Monday 2 November 2015

The Pleasure of Letting Go

A lot of the last year and a bit since my youngest daughter came along has been about finding my feet, learning to be a bit more realistic about what I can do and taking a step back from trying to do everything. I think I probably moaned a lot on this blog, or at least vented a little. But on reflection all of the talking (or writing, but it always feels like I am talking to you), has slowly helped me to find my way and put the ground back under my feet again.

As the year draws towards its last months, I am starting to feel as if this year has been about letting so much go and finding that in the end that has been the most productive and pleasurable thing for me to do. I recently came across this quote which mentions a story from Steering by Starlight a book by Martha Beck, a writer I much admire:

Does this option taste of freedom? Martha Beck tells a story about how you can tell if any body of water originated from the ocean because it tastes of salt. Likewise,enlightenment always tastes of freedom. So to find out if you’re steering by starlight in your own life, take any element of your day (it might be today’s To Do List or a party you’ve been invited to) and ask yourself how you feel. Is it a “shackles off” (freedom) feeling? Or is it a “shackles on” (prison) feeling? Which decisions are you going to make more of?
(I can’t find the source at all – if you come across it, or these are your words, please let me know so I can acknowledge, I would not normally post without an acknowledgement, but I just had to share this).

I stopped blogging, keeping on top of housework, trying to cook new things every day, crafting, writing, travelling so much and stressing about the pile of fifty or so books I wanted to read but never got round to.

I let go of all of the things in my life that I used to enjoy or take pride in: a clean organised home, solid routines for everyone, time to blog and craft, my social life. Every single thing I let go was painful in some way. It meant I had to let go of the high standards I set myself. I had to accept I was only human, had the same 24 hours as everyone else and trying to rush through numerous activities and to-do lists was in no way meaningful or useful anymore. I had to accept that we can’t have and do everything we want by trying to just go faster. At first it felt like I was giving up, failing in some way or admitting I was not smart enough to do it all.  I felt like I was missing out and letting opportunities pass me by.

I pared my life back down to the things that were essential and that would make life feel easy and simple: praying on time without feeling hurried, making sure the babies were cared for, my older children were being listened to, my husband had my undivided attention and ensuring I gave my mind and body the rest it needed. I found that this was such a relief.

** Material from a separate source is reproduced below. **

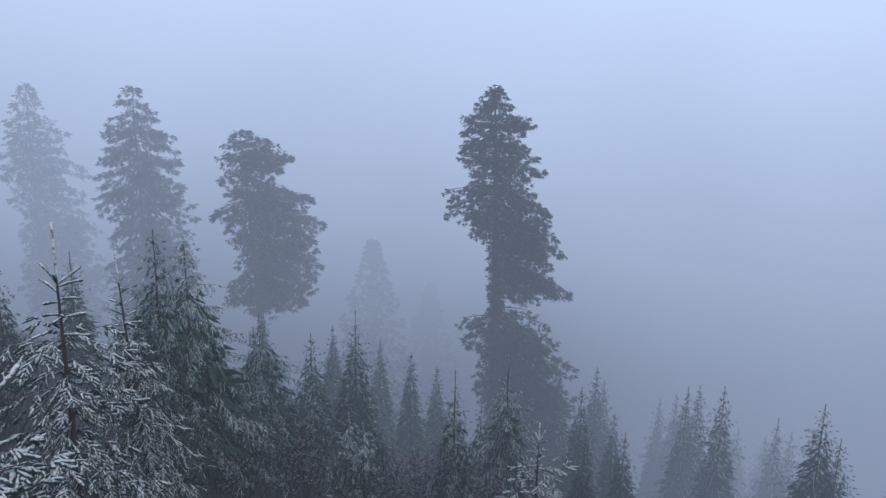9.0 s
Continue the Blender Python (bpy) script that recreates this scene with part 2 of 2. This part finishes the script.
    D = unit(T * np.cos(ang)[:, None] + lat * (side * np.sin(ang))[:, None] - np.array([0, 0, 1.0]) * (droop * rng.uniform(0.65, 1.2, len(b)))[:, None])
    D[tip] = T[tip]
    # shoots along each spray
    m = len(b)
    fb = np.repeat(np.arange(m), nf)
    j = np.tile(np.arange(nf), m)
    qf = (j + 0.4) / nf
    O = p0[fb] + D[fb] * (sp[fb] * qf)[:, None] - np.array([0, 0, 1.0]) * (0.25 * droop * sp[fb] * qf ** 2)[:, None]
    N2 = unit(np.cross(D[fb], unit(rng.normal(0, 0.35, (m, 3)) + np.array([0, 0, 1.0]))[fb]))
    sd = np.where(j % 2 == 0, 1.0, -1.0)
    FD = unit(D[fb] * 0.75 + N2 * (sd * 0.62)[:, None] + rng.normal(0, loose, (m * nf, 3)) - np.array([0, 0, 1.0]) * droop * 0.5)
    FD[j == nf - 1] = D[fb][j == nf - 1]
    if tuft:
        ball = unit(rng.normal(0, 1, O.shape)) * rng.uniform(0, 1, len(O))[:, None] ** 0.4
        O = O + ball * (0.5 * tuft * sp[fb])[:, None] * np.array([1, 1, 0.85])
        FD = unit(FD + rng.normal(0, 0.8 * tuft, FD.shape))
    ln = np.minimum(fl, sp[fb] * 0.8 + 0.3 * fl) * (1.15 - 0.4 * qf) * rng.uniform(0.7, 1.25, m * nf)
    wd = fw * rng.uniform(0.75, 1.2, m * nf)
    fbr = b[fb]
    if clump:
        # a fan of leafy clumps on each bough, hanging a little below it
        cnt = np.maximum(2, np.round(L * (0.5 + L * 0.16) * spm).astype(int))
        b = np.repeat(np.arange(n), cnt)
        m = len(b)
        s = inner + (1 - inner) * rng.uniform(0, 1, m) ** 0.75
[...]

It taught me how blissful and easy it can feel to live in a way that is simple.

Then I started to build back up slowly and thoughtfully asking myself – can I live without this? What does this add to my life? Does this distract me in my worship? What is the real reason I want this?  I took note of things that even in my quietest, calmest moments would speak to me and say that they needed attending to: the need to keep reconnecting with my faith and refreshing my iman, the desire to study the Quran, the siren call of blogging and writing which never goes away. Also the need for a clean and organised home, I am a visual person, so clutter and mess distracts me, I also find a clean, tidy home easier to relax in. Beyond this was the yearning to travel with my children and husband when the chance arose.

This time around, I didn’t feel like I was trying to do everything.   I was trying to do a few things which really called to me and I could take pleasure in and only if I had the capacity. I can comfortably let them go when it all gets too much and focus back on the essentials: worship, family, self-care.